Coincidentally, John was the organiser of the Open Everything HK meetup, and has a whole bunch of things in common with me.

The next morning, I headed over to Lantau to visit the Po Lin monastery. The cable car was under maintenance, so that was a little disappointing, but I took the bus over. Had lunch there and then rushed off to the airport for my flight to San Francisco.

When I checked in, they told me that the flight was at gate 63. I then went to the lounge for a shower and headed off to gate 63, which is at the far end of the airport. Had to take the airport train, and I reached there with just a few minutes to spare before the time printed on my boarding pass, and there was no one there. Got closer and noticed one guy who lazily said, "San Francisco? moved to gate eight", which was back near where I'd checked in.

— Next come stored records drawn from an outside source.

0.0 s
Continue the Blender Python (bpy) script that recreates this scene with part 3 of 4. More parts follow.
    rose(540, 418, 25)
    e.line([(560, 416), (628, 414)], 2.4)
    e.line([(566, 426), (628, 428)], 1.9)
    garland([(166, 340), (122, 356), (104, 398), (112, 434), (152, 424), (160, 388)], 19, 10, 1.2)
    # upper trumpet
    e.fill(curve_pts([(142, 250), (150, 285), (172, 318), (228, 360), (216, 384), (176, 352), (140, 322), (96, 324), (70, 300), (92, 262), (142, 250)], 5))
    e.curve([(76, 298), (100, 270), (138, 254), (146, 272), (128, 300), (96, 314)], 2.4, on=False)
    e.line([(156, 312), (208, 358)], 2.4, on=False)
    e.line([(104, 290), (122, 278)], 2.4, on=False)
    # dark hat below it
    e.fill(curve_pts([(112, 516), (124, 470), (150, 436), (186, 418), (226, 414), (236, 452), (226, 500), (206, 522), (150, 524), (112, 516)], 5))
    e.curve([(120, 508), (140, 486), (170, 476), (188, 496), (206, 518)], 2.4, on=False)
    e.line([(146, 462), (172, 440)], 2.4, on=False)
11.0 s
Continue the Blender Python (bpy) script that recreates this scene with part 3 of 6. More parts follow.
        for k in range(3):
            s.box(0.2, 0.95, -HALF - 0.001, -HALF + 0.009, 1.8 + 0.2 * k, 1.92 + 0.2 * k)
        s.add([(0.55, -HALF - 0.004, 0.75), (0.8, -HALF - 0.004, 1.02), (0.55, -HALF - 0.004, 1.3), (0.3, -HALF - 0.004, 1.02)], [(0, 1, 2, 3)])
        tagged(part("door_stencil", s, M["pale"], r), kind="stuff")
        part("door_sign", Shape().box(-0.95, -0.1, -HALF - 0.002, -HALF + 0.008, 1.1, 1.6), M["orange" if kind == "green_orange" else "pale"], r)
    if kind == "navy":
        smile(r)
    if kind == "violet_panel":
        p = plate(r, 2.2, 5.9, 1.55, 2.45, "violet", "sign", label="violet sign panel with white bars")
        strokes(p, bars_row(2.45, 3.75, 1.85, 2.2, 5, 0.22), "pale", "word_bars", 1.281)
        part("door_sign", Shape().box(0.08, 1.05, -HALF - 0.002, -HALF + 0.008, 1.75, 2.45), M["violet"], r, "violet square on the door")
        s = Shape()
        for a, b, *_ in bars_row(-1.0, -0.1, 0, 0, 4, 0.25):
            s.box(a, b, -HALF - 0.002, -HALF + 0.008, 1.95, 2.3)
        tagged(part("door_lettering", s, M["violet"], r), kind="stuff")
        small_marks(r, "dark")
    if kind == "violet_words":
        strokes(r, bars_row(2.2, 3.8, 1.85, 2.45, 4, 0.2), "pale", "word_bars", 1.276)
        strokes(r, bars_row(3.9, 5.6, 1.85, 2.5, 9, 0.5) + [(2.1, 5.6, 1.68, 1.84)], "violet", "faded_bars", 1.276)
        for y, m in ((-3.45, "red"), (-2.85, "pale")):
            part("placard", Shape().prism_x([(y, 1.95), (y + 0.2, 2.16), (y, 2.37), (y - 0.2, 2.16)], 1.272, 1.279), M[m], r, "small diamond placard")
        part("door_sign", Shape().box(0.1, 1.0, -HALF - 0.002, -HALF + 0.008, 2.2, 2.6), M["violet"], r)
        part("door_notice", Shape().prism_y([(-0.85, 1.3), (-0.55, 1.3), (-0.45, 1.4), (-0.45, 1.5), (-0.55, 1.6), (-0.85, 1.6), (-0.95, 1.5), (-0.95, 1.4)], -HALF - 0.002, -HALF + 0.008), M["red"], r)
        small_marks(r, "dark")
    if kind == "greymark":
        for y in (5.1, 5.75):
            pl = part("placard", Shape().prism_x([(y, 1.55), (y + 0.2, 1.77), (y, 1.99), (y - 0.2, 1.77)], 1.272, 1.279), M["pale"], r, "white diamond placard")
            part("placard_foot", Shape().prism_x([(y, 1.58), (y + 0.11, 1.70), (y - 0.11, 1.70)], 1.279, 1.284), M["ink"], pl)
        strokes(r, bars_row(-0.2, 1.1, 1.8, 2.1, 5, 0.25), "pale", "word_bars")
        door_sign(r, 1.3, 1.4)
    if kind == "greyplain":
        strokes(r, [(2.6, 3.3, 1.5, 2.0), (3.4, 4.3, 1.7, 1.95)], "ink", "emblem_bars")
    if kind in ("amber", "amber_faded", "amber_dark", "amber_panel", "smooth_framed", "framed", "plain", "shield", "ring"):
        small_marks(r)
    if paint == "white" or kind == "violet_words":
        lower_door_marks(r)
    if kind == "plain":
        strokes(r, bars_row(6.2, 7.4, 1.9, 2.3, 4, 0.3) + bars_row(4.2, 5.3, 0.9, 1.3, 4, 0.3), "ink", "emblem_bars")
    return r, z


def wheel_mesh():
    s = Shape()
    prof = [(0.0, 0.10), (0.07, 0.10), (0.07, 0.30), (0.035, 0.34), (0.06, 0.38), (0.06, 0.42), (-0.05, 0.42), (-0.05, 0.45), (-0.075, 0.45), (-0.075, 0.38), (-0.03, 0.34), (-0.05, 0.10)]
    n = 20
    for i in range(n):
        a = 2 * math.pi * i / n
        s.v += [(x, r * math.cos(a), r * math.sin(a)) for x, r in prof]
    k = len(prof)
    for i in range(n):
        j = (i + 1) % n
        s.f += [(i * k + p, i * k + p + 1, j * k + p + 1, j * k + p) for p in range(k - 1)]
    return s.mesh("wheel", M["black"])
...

This time I just walked the whole way back along the moving walkways. There was additional security at the gate (they have this for all US bound flights). This security involved opening my bag, peeking inside and saying, "Just clothes?". When I answered yes, they let me pass.

Walked through the gate, but there was no plane in sight. This was a parking lot for buses. Got into bus number 9, and waited.

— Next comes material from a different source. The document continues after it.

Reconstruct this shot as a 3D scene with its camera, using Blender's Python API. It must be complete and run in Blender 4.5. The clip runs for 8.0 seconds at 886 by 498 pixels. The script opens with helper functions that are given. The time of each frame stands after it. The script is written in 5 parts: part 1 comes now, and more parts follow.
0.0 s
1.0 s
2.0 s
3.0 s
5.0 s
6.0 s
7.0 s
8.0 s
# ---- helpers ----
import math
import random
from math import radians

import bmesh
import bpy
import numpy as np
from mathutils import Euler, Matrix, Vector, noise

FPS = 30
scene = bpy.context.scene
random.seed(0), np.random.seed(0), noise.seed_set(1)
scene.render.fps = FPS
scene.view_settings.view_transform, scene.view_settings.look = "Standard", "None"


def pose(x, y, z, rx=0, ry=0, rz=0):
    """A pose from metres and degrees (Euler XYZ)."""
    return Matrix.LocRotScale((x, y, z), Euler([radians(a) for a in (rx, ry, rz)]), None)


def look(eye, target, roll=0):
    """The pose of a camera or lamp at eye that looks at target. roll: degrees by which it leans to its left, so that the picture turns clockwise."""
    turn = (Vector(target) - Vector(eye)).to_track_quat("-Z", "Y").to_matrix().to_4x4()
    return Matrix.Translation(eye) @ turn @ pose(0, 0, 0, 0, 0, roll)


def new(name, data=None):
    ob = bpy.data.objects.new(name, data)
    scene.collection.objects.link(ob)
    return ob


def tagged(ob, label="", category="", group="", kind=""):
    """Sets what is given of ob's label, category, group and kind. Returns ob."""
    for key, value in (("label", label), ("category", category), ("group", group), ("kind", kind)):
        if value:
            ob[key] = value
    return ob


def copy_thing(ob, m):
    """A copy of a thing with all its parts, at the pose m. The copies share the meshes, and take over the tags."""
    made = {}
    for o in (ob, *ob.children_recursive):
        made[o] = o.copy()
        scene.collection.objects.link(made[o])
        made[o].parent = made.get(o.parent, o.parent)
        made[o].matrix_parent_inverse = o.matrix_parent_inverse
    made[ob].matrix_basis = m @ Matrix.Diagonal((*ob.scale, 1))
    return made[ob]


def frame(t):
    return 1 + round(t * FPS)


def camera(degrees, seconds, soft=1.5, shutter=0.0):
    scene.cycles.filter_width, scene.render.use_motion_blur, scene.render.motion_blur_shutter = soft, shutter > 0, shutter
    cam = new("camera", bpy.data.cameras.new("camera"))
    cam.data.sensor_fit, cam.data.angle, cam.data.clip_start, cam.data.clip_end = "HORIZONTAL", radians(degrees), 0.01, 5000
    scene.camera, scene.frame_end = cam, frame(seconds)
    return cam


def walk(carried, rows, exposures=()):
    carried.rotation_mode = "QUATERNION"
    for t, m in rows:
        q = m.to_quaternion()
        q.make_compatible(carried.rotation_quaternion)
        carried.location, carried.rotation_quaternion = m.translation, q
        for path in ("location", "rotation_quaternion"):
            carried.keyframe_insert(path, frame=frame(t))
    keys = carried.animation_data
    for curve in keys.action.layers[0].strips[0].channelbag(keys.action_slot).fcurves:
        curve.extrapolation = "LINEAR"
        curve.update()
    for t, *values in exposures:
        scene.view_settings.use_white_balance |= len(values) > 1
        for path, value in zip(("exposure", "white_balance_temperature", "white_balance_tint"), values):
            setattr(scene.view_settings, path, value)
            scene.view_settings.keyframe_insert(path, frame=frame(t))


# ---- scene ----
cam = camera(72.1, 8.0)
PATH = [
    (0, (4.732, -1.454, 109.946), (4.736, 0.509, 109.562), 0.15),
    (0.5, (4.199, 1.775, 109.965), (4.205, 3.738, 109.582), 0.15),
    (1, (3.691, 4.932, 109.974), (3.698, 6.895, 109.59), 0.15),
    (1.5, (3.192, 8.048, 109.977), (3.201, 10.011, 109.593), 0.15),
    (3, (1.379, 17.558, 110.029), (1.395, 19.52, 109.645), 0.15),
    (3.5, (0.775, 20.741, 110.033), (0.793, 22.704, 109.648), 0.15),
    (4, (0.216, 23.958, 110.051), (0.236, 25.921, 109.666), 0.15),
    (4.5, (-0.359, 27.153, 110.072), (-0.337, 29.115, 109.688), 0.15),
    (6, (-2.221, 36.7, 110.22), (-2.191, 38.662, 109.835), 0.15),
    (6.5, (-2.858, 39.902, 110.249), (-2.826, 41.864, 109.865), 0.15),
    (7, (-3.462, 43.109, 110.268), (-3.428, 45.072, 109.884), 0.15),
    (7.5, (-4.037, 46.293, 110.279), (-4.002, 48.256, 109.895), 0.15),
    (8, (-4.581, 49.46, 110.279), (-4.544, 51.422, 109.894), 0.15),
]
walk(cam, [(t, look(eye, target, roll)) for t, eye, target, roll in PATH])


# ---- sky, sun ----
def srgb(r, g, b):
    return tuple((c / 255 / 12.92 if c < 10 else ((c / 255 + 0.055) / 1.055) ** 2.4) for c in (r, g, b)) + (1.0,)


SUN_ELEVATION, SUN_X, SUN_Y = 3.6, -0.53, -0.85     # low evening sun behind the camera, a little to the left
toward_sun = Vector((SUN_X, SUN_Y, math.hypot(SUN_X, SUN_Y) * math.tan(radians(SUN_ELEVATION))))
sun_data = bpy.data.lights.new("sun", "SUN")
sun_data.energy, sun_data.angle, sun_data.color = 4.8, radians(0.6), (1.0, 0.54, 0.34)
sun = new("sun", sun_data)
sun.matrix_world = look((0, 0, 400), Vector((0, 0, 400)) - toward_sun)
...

And waited some more. A few more people got in, and then we drove, and drove and drove, all the way back to gate 63, and then past and onto the tarmac where our plane was waiting. Everything was smooth from then on. I slept a bit on the flight, but not enough to keep me coherent on landing.

Bag is back

The rest of my luggage arrived today - completely wrapped up in clingwrap. It was smelling terrible, and I thought I may have stepped on something while coming inside with it. Opened the bag, and the smell got stronger.

Turns out that the Mozzarella packets that I'd got had exploded, and the box that they were in also opened up, so large parts of the bag and my clothes inside were covered with whey. Luckily the books I'd bought for my niece were untouched. Anyway, my clothes are now in the wash, so I should be good to go by this evening.